Any category that runs past the standard you set turns amber, and the trend strip marks any past period that breached. A few percent is normal over-pour and rounding. A big gap is where to look. Start with the category that flagged and the period it started in.

4. Dig deeper with a full POS upload

For product-by-product detail, scroll to Dig Deeper and drop in a product sales report from your POS for that exact date range. Map the product name, quantity, and sales columns once. Bar Cop remembers the mapping for next time and saves the run so you can look back at it later.

5. Map anything unmatched

Any POS row that does not line up with a product or menu item shows under Unmatched. Map each one once and Bar Cop remembers it for every future upload. Cocktails and plates explode through their recipe so each ingredient gets its share. If a product sells in more than one size, map the pitcher line to the pitcher size and it draws the right ounces and revenue. Then hit Run Report.

6. Read the two views

Sales Variance is in dollars: what the product you poured should have rung up versus what the register actually rang. Usage Variance reads in each category's own unit: liquor and wine in ounces, pours, and bottles; draft in ounces and kegs; bottle beer bottle for bottle; mixers in quarts; food per ingredient. The $ Var column puts a dollar on every line. Red is over recipe, money that walked. On the Usage tab, Over Recipe totals the dollars used past what your recipes and sales account for, and Recipe Coverage is the share of POS sales that made it into the read. Low coverage means lines are still unmatched. Map them and both numbers tighten.

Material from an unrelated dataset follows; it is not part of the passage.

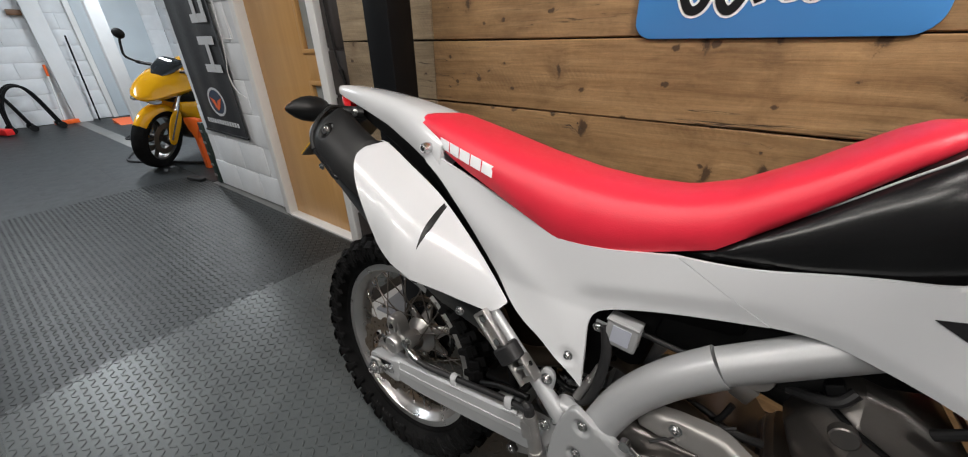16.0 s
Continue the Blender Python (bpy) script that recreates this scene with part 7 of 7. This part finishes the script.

Comps and waste come out first. Bar Cop subtracts your logged comps and waste from the used number before comparing to sales, so variance is unexplained loss, not the give-aways you already tracked.

7. Watch the trend in History

Every run saves against its count period, so the History tab shows your variance trend period over period. Step through past periods with the arrows or click a row in History to reopen it. Re-running a period replaces it.